>> begin Supplied data

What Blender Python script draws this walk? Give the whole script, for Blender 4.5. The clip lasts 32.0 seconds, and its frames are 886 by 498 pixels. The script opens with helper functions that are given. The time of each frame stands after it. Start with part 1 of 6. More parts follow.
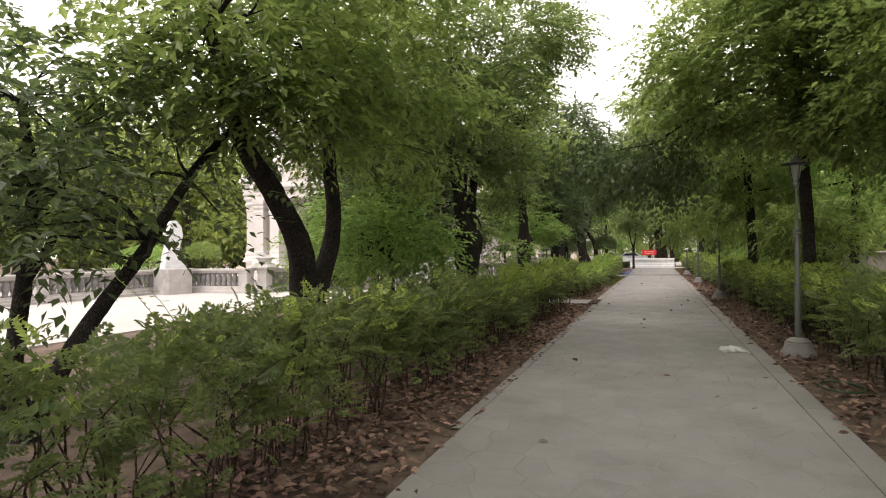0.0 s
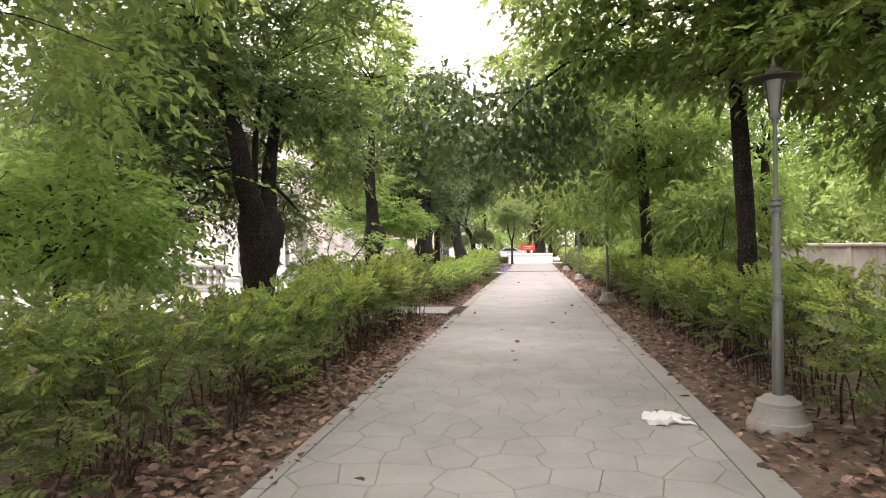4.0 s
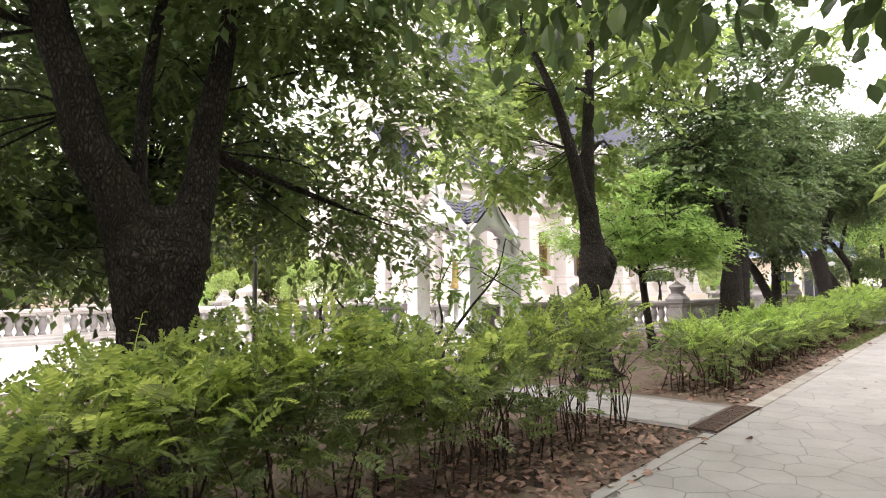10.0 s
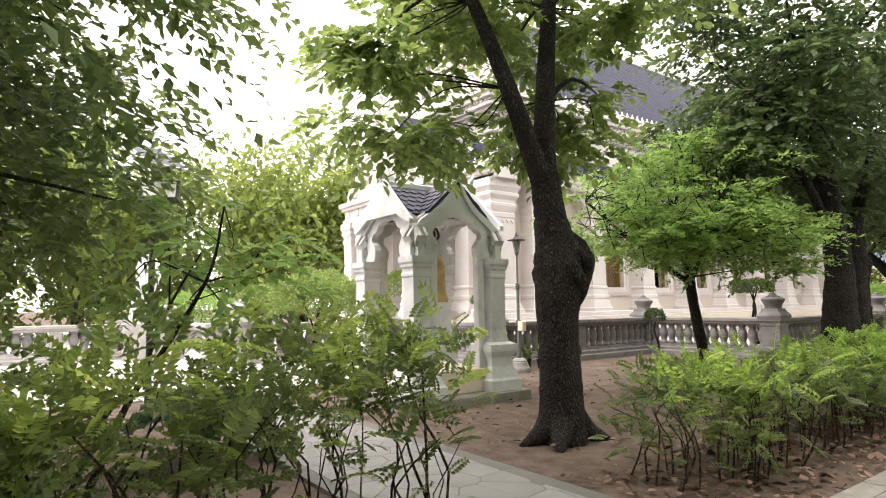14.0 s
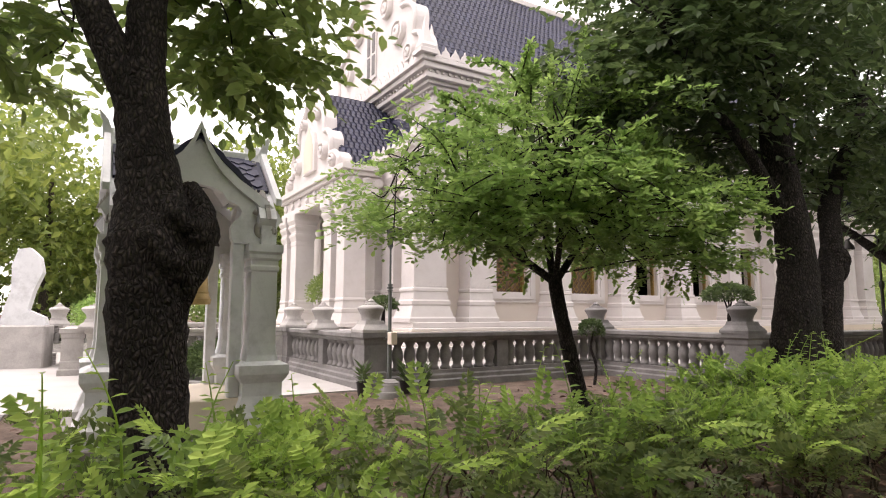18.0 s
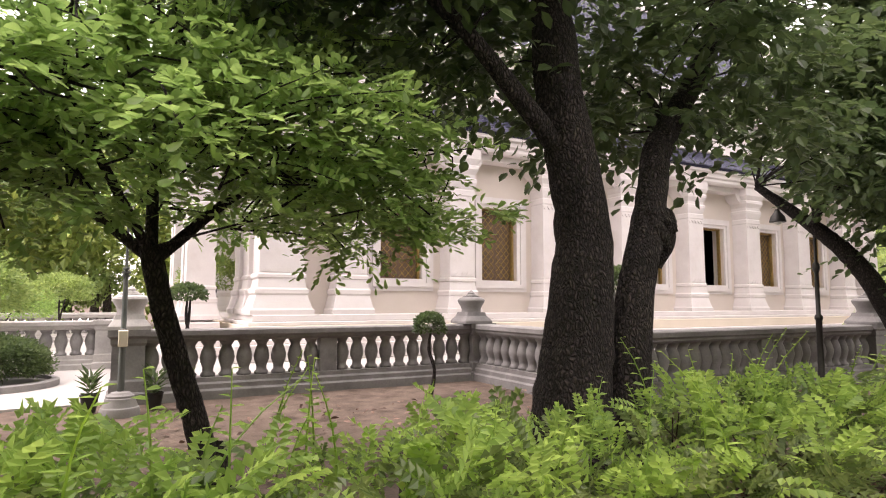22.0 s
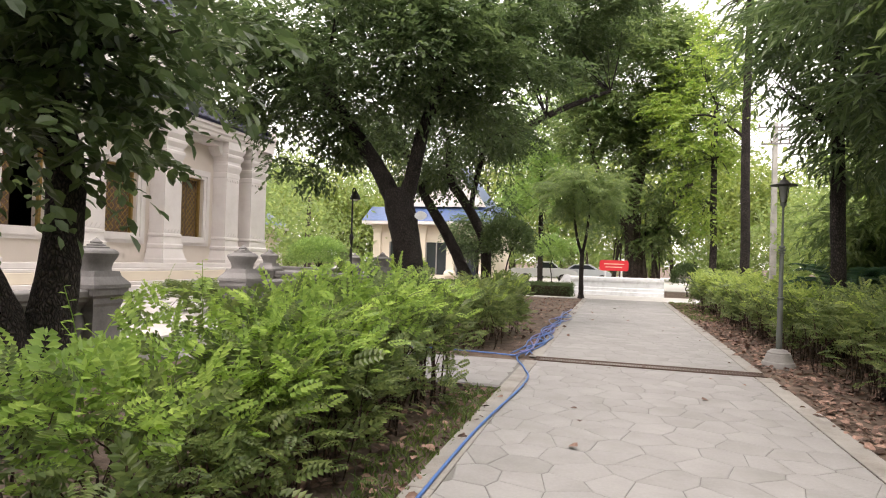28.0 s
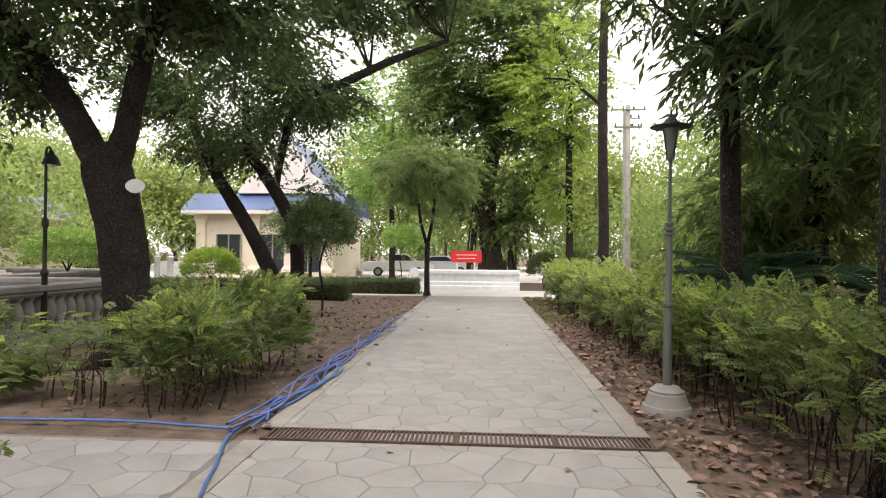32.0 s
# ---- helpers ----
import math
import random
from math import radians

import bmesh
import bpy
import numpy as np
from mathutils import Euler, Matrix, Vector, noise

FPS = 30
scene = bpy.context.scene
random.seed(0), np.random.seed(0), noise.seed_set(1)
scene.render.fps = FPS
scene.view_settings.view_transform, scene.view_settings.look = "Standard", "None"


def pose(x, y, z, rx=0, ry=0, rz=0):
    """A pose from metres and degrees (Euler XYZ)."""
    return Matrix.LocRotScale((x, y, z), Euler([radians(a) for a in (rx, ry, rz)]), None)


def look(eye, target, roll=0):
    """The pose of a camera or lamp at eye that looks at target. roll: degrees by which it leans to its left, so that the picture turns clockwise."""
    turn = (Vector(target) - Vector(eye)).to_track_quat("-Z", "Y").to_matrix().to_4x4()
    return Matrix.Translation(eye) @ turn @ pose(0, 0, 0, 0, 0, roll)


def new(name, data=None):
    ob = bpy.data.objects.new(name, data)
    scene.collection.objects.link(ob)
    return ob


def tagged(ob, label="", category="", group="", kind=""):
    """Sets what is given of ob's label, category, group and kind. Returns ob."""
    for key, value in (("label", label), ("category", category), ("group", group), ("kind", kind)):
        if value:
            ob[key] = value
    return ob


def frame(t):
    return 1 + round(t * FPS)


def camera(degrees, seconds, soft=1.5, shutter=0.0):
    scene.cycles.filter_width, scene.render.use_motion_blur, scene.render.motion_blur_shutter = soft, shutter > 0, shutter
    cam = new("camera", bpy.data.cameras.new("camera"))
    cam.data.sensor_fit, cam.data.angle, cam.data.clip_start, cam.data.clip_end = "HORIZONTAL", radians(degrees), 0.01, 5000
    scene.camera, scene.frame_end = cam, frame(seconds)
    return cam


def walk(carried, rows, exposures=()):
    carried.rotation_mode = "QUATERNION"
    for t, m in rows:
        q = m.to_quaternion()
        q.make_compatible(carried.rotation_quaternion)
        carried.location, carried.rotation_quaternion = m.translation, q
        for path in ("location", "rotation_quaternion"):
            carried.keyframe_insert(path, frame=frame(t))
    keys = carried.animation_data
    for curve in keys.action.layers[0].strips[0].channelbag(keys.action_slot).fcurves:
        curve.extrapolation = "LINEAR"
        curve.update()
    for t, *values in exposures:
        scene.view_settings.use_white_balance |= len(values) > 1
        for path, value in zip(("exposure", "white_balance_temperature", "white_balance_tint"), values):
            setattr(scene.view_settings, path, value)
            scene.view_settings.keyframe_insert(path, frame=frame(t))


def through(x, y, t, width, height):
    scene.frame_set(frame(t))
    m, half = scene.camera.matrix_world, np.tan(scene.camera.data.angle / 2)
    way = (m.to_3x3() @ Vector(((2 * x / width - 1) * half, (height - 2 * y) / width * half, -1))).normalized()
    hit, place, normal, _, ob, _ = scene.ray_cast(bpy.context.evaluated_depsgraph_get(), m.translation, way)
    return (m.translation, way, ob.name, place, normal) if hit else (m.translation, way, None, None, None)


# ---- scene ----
cam = camera(73.4, 32.0, 1.1)
PATH = [
    (0, (0.156, -1.214, 1.619), (-0.517, 0.669, 1.634), -0.6),
    (0.5, (0.141, -0.553, 1.58), (-0.333, 1.39, 1.591), -0.2),
    (1, (0.124, 0.08, 1.58), (-0.213, 2.051, 1.597), -0.1),
    (1.5, (0.104, 0.71, 1.573), (-0.16, 2.693, 1.596), -0.2),
    (2, (0.138, 1.343, 1.563), (-0.083, 3.33, 1.582), -0.4),
    (2.5, (0.135, 1.961, 1.558), (-0.069, 3.951, 1.567), -0.5),
    (3, (0.178, 2.613, 1.553), (-0.031, 4.602, 1.549), -0.4),
    (3.5, (0.181, 3.235, 1.562), (-0.062, 5.22, 1.556), -0.7),
    (5.5, (0.268, 5.642, 1.513), (-0.208, 7.584, 1.518), -0.1),
    (6, (0.333, 6.279, 1.516), (-0.166, 8.216, 1.512), -0.0),
    (6.5, (0.42, 6.898, 1.52), (-0.129, 8.821, 1.506), 0.1),
    (7, (0.454, 7.517, 1.532), (-0.189, 9.41, 1.521), -0.0),
    (7.5, (0.504, 8.116, 1.541), (-0.272, 9.959, 1.549), 0.0),
    (8, (0.506, 8.742, 1.546), (-0.417, 10.516, 1.582), 0.2),
    (8.5, (0.535, 9.331, 1.544), (-0.524, 11.026, 1.604), 0.5),
    (9, (0.509, 9.943, 1.541), (-0.664, 11.561, 1.624), 0.5),
    (9.5, (0.55, 10.537, 1.544), (-0.712, 12.086, 1.651), -0.0),
    (10, (0.562, 11.14, 1.543), (-0.774, 12.623, 1.675), -0.6),
    (10.5, (0.55, 11.731, 1.55), (-0.842, 13.161, 1.695), -0.7),
    (11, (0.529, 12.292, 1.542), (-0.923, 13.658, 1.707), -0.8),
    (11.5, (0.49, 12.844, 1.535), (-1.01, 14.155, 1.708), -0.6),
    (12, (0.439, 13.37, 1.533), (-1.103, 14.632, 1.705), -0.3),
    (12.5, (0.424, 13.918, 1.532), (-1.141, 15.151, 1.705), -0.4),
    (13, (0.348, 14.436, 1.521), (-1.226, 15.657, 1.69), -0.3),
    (13.5, (0.298, 14.993, 1.507), (-1.291, 16.194, 1.68), -0.7),
    (15.5, (0.236, 17.245, 1.416), (-1.405, 18.366, 1.633), -0.1),
    (16, (0.208, 17.835, 1.409), (-1.436, 18.953, 1.627), -0.1),
    (16.5, (0.135, 18.434, 1.412), (-1.517, 19.54, 1.626), -0.0),
    (17, (0.064, 19.04, 1.413), (-1.604, 20.124, 1.62), -0.0),
    (17.5, (-0.019, 19.621, 1.414), (-1.704, 20.678, 1.62), -0.1),
    (18, (-0.075, 20.22, 1.422), (-1.775, 21.25, 1.638), 0.1),
    (18.5, (-0.155, 20.787, 1.43), (-1.868, 21.792, 1.663), 0.1),
    (19, (-0.21, 21.406, 1.442), (-1.936, 22.385, 1.693), 0.1),
    (19.5, (-0.256, 21.994, 1.463), (-1.993, 22.952, 1.719), 0.0),
    (20, (-0.3, 22.57, 1.478), (-2.042, 23.524, 1.721), -0.1),
    (20.5, (-0.324, 23.134, 1.494), (-2.066, 24.094, 1.705), 0.1),
    (21, (-0.386, 23.773, 1.497), (-2.13, 24.735, 1.682), 0.1),
    (21.5, (-0.407, 24.35, 1.492), (-2.154, 25.308, 1.663), 0.1),
    (22, (-0.431, 24.916, 1.489), (-2.189, 25.854, 1.665), 0.1),
    (22.5, (-0.436, 25.504, 1.481), (-2.205, 26.418, 1.665), 0.1),
    (23, (-0.503, 26.034, 1.482), (-2.266, 26.959, 1.672), -0.0),
    (23.5, (-0.548, 26.623, 1.473), (-2.278, 27.611, 1.653), -0.3),
    (24, (-0.588, 27.222, 1.468), (-2.247, 28.327, 1.626), 0.2),
    (24.5, (-0.609, 27.831, 1.461), (-2.151, 29.098, 1.592), 0.6),
    (25, (-0.624, 28.432, 1.449), (-2.021, 29.858, 1.558), 1.1),
    (25.5, (-0.63, 28.998, 1.434), (-1.872, 30.563, 1.526), 1.6),
    (26, (-0.612, 29.518, 1.419), (-1.712, 31.186, 1.501), 1.9),
    (26.5, (-0.57, 30.072, 1.426), (-1.54, 31.82, 1.5), 1.9),
    (28.5, (-0.341, 32.349, 1.604), (-0.75, 34.307, 1.622), 1.6),
    (29, (-0.253, 32.906, 1.607), (-0.515, 34.889, 1.614), 1.4),
    (29.5, (-0.179, 33.452, 1.609), (-0.32, 35.447, 1.618), 1.4),
    (30, (-0.073, 34.011, 1.599), (-0.143, 36.009, 1.616), 1.5),
    (30.5, (-0.035, 34.596, 1.601), (-0.08, 36.596, 1.629), 1.4),
    (31, (0.058, 35.175, 1.604), (-0.006, 37.174, 1.633), 1.1),
    (31.5, (0.108, 35.77, 1.605), (0.01, 37.768, 1.631), 0.8),
    (32, (0.259, 36.325, 1.603), (0.128, 38.321, 1.62), 0.5),
]
walk(cam, [(t, look(eye, target, roll)) for t, eye, target, roll in PATH],
     [(0.0, 0.4, 6800, 20), (1.5, 0.85, 6850, 22), (3.5, 1.35, 6800, 25), (6.0, 1.85, 6450, 27), (7.5, 1.85, 6450, 26), (9.0, 1.6, 6550, 24), (10.5, 1.4, 6600, 19), (12.0, 1.15, 6700, 17), (14.0, 1.0, 6700, 17), (16.0, 0.45, 6650, 22), (19.0, 0.65, 6650, 24), (22.0, 1.05, 6750, 26), (25.0, 1.05, 6800, 20), (28.5, 0.8, 6700, 19), (32.0, 0.65, 6700, 17)])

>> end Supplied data

#### [What to work on]
Search the listing above for the string "carried". Copy every line that contains it.

#### [Response]
def walk(carried, rows, exposures=()):
    carried.rotation_mode = "QUATERNION"
        q.make_compatible(carried.rotation_quaternion)
        carried.location, carried.rotation_quaternion = m.translation, q
            carried.keyframe_insert(path, frame=frame(t))
    keys = carried.animation_data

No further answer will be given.